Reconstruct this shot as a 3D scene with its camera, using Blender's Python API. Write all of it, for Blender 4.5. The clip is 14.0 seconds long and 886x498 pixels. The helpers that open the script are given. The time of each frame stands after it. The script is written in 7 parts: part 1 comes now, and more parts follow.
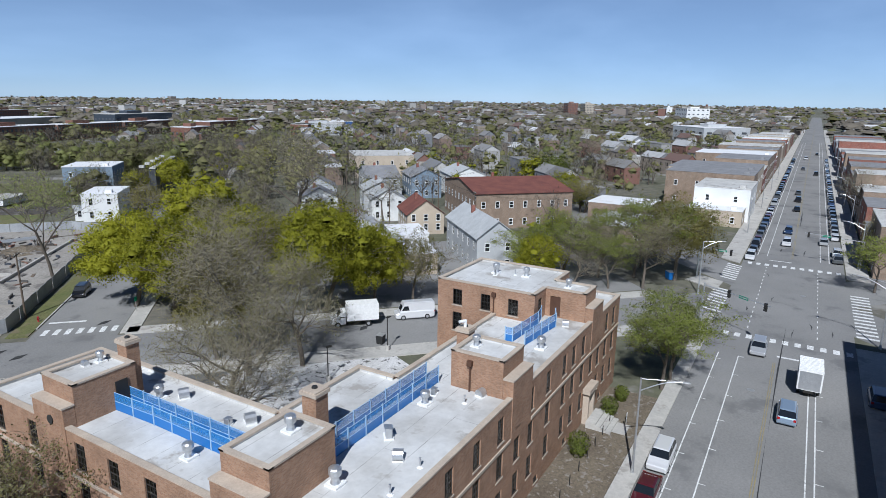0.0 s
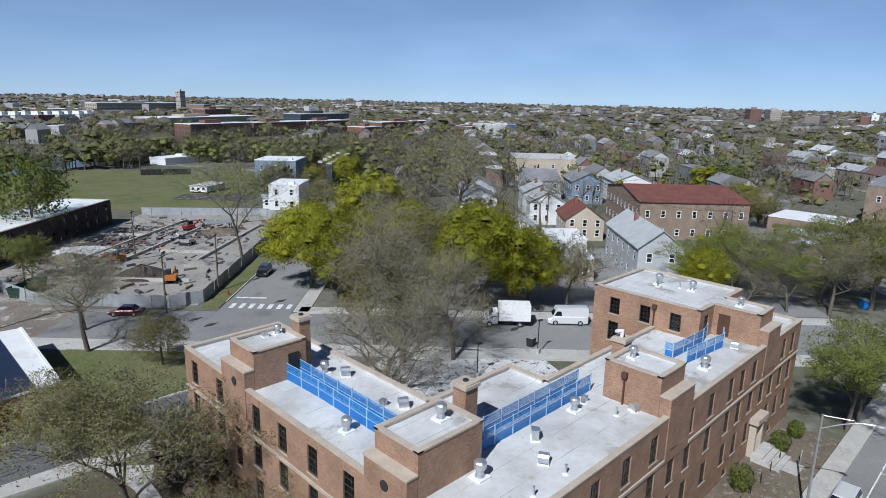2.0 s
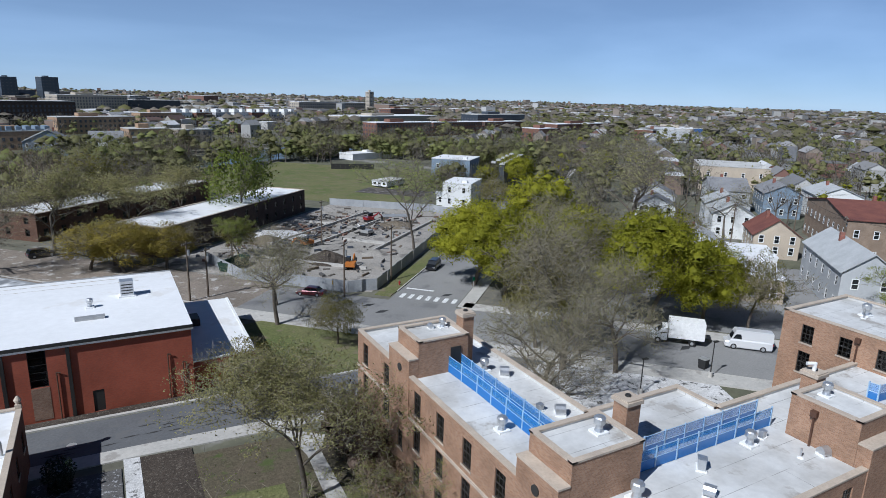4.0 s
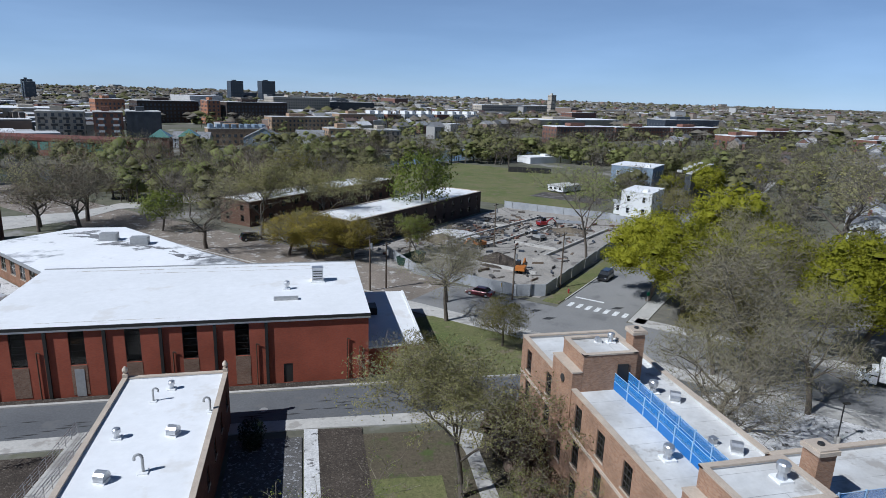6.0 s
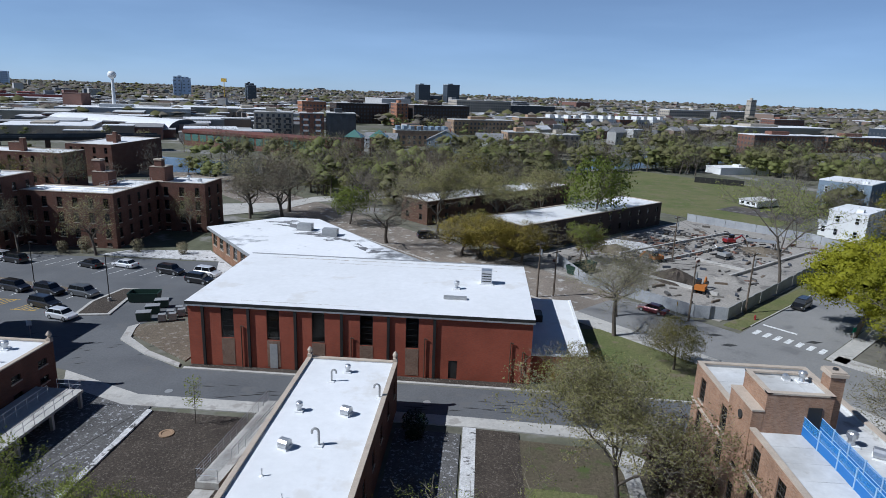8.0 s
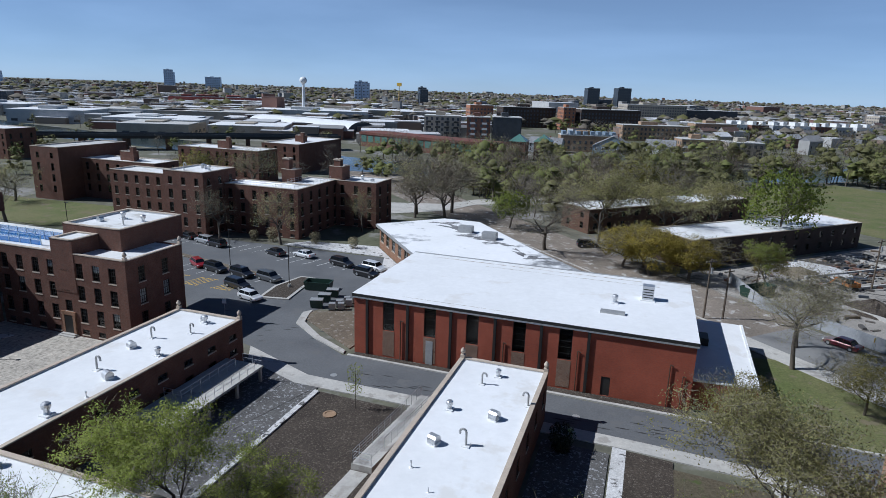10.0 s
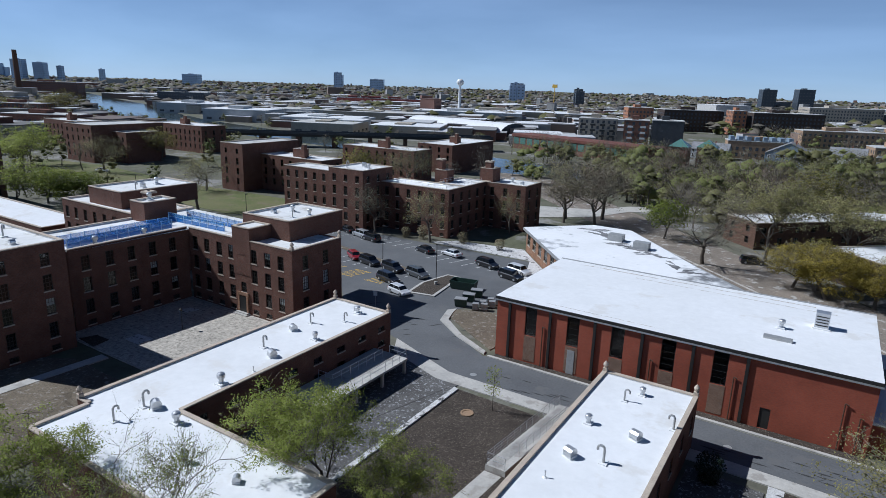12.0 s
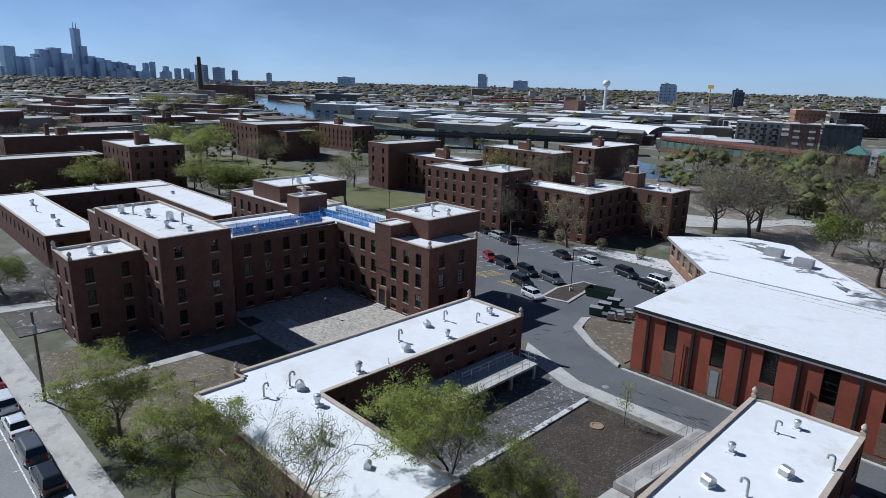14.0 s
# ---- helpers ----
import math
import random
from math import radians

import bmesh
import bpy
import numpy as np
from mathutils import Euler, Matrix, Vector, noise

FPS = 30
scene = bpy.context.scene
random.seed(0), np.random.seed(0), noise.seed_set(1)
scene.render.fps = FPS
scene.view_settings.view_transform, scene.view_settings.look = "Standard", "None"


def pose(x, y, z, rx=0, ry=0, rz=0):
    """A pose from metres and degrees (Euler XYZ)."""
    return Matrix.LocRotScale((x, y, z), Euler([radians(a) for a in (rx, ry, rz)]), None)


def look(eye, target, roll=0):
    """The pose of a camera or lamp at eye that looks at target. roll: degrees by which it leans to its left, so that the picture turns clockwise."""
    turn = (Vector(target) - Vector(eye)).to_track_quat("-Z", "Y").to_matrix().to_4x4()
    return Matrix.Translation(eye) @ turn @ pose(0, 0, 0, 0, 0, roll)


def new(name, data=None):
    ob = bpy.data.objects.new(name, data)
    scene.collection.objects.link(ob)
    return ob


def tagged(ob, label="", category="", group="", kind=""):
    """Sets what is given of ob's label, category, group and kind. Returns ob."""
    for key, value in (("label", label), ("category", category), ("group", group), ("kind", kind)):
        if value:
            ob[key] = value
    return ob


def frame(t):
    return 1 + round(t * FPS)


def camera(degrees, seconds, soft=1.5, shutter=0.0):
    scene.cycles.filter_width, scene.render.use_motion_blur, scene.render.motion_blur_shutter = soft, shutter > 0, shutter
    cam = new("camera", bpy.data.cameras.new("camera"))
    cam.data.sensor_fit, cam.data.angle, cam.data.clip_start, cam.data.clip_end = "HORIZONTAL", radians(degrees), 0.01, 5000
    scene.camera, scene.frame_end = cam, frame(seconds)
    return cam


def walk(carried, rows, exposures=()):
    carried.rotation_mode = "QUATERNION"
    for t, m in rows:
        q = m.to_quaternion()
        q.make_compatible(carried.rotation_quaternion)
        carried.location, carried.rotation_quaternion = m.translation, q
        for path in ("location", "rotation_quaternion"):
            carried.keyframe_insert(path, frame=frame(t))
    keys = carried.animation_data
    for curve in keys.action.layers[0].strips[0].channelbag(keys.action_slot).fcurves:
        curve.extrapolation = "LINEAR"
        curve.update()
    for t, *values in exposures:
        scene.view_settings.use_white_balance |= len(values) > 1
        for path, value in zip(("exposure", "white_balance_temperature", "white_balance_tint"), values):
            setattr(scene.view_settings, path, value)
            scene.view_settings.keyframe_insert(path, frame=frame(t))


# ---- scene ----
cam = camera(71.26, 14.0, soft=0.45)
PATH = [
    (0.0, pose(0.000, 0.000, 32.000, 76.276, -0.785, -59.352)),
    (0.5, pose(-0.070, 0.079, 31.888, 76.320, -0.936, -55.660)),
    (1.0, pose(-0.133, 0.144, 31.804, 76.358, -1.040, -52.027)),
    (1.5, pose(-0.189, 0.196, 31.745, 76.353, -1.125, -48.375)),
    (2.0, pose(-0.239, 0.234, 31.711, 76.325, -1.234, -44.626)),
    (2.5, pose(-0.283, 0.261, 31.699, 76.299, -1.350, -40.620)),
    (3.0, pose(-0.321, 0.276, 31.707, 76.216, -1.448, -36.672)),
    (5.5, pose(-0.450, 0.221, 31.994, 75.864, -1.785, -16.646)),
    (6.0, pose(-0.466, 0.189, 32.088, 75.825, -1.829, -12.495)),
    (6.5, pose(-0.480, 0.153, 32.190, 75.771, -1.900, -8.373)),
    (7.0, pose(-0.492, 0.113, 32.298, 75.703, -1.929, -4.300)),
    (7.5, pose(-0.504, 0.070, 32.411, 75.618, -1.986, -0.245)),
    (8.0, pose(-0.514, 0.025, 32.527, 75.576, -1.993, 3.711)),
    (8.5, pose(-0.524, -0.021, 32.643, 75.518, -1.987, 7.598)),
    (9.0, pose(-0.535, -0.067, 32.759, 75.477, -1.941, 11.328)),
    (11.5, pose(-0.607, -0.271, 33.263, 75.141, -1.838, 29.237)),
    (12.0, pose(-0.629, -0.300, 33.337, 75.057, -1.777, 32.541)),
    (12.5, pose(-0.654, -0.323, 33.397, 74.991, -1.655, 35.835)),
    (13.0, pose(-0.683, -0.339, 33.442, 74.921, -1.638, 38.990)),
    (13.5, pose(-0.716, -0.347, 33.470, 74.866, -1.547, 42.063)),
    (14.0, pose(-0.755, -0.346, 33.480, 74.825, -1.463, 45.338)),
]
walk(cam, PATH, ((0.0, 0.02, 5550, 10), (6.5, -0.06, 5450, 10), (14.0, -0.09, 5400, 10)))

# ---- light: clear spring day, sun from the south-west ----
SUN_WAY = Vector((0.95, 0.33, -1.0)).normalized()
world = bpy.data.worlds.new("sky")
scene.world = world
world.use_nodes = True
wn = world.node_tree
sky = wn.nodes.new("ShaderNodeTexSky")
sky.sky_type = "NISHITA"
sky.sun_disc = False
sky.sun_elevation = math.asin(-SUN_WAY.z)
sky.sun_rotation = math.atan2(-SUN_WAY.x, -SUN_WAY.y)
sky.altitude = 200
sky.air_density = 0.6
sky.dust_density = 0.0
sky.ozone_density = 4.5
# thin high haze and faint streaks of cirrus over the clear sky
wc = wn.nodes.new("ShaderNodeTexCoord")
wm = wn.nodes.new("ShaderNodeMapping")
wm.inputs["Rotation"].default_value = (0.0, 0.0, 0.5)
wm.inputs["Scale"].default_value = (1.2, 3.4, 9.0)
wz = wn.nodes.new("ShaderNodeTexNoise")
wz.inputs["Scale"].default_value = 1.6
wz.inputs["Detail"].default_value = 7.0
wr = wn.nodes.new("ShaderNodeMapRange")
wr.inputs[1].default_value, wr.inputs[2].default_value = 0.4, 0.75
wr.inputs[3].default_value, wr.inputs[4].default_value = 0.8, 1.15
ws = wn.nodes.new("ShaderNodeSeparateXYZ")
wh = wn.nodes.new("ShaderNodeMapRange")  # the haze thins out overhead
wh.inputs[1].default_value, wh.inputs[2].default_value = -0.02, 0.45
wh.inputs[3].default_value, wh.inputs[4].default_value = 0.40, 0.0
wp = wn.nodes.new("ShaderNodeMath")
wp.operation = "MULTIPLY"
wx = wn.nodes.new("ShaderNodeMix")
wx.data_type = "RGBA"
wx.inputs["B"].default_value = (13.2, 17.2, 22.4, 1.0)
wn.links.new(wc.outputs["Generated"], wm.inputs["Vector"])
wn.links.new(wm.outputs[0], wz.inputs["Vector"])
wn.links.new(wz.outputs[0], wr.inputs[0])
wn.links.new(wc.outputs["Generated"], ws.inputs[0])
wn.links.new(ws.outputs["Z"], wh.inputs[0])
wn.links.new(wr.outputs[0], wp.inputs[0])
wn.links.new(wh.outputs[0], wp.inputs[1])
wn.links.new(wp.outputs[0], wx.inputs["Factor"])
wn.links.new(sky.outputs[0], wx.inputs["A"])
wn.links.new(wx.outputs["Result"], wn.nodes["Background"].inputs[0])
wn.nodes["Background"].inputs[1].default_value = 0.052
sun = new("sun", bpy.data.lights.new("sun", "SUN"))
sun.data.energy = 5.0
sun.data.angle = radians(0.5)
sun.data.color = (1.0, 0.95, 0.87)
sun.matrix_world = look((0, 0, 0), SUN_WAY)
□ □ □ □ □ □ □
→ **Problem to work on**:
Pictures excluded, repeat exactly the lines from the top of the material through the line with "turn = (Vector(target)", including both of those lines.

→ **Solution for this problem**:
Reconstruct this shot as a 3D scene with its camera, using Blender's Python API. Write all of it, for Blender 4.5. The clip is 14.0 seconds long and 886x498 pixels. The helpers that open the script are given. The time of each frame stands after it. The script is written in 7 parts: part 1 comes now, and more parts follow.
0.0 s
2.0 s
4.0 s
6.0 s
8.0 s
10.0 s
12.0 s
14.0 s
# ---- helpers ----
import math
import random
from math import radians

import bmesh
import bpy
import numpy as np
from mathutils import Euler, Matrix, Vector, noise

FPS = 30
scene = bpy.context.scene
random.seed(0), np.random.seed(0), noise.seed_set(1)
scene.render.fps = FPS
scene.view_settings.view_transform, scene.view_settings.look = "Standard", "None"


def pose(x, y, z, rx=0, ry=0, rz=0):
    """A pose from metres and degrees (Euler XYZ)."""
    return Matrix.LocRotScale((x, y, z), Euler([radians(a) for a in (rx, ry, rz)]), None)


def look(eye, target, roll=0):
    """The pose of a camera or lamp at eye that looks at target. roll: degrees by which it leans to its left, so that the picture turns clockwise."""
    turn = (Vector(target) - Vector(eye)).to_track_quat("-Z", "Y").to_matrix().to_4x4()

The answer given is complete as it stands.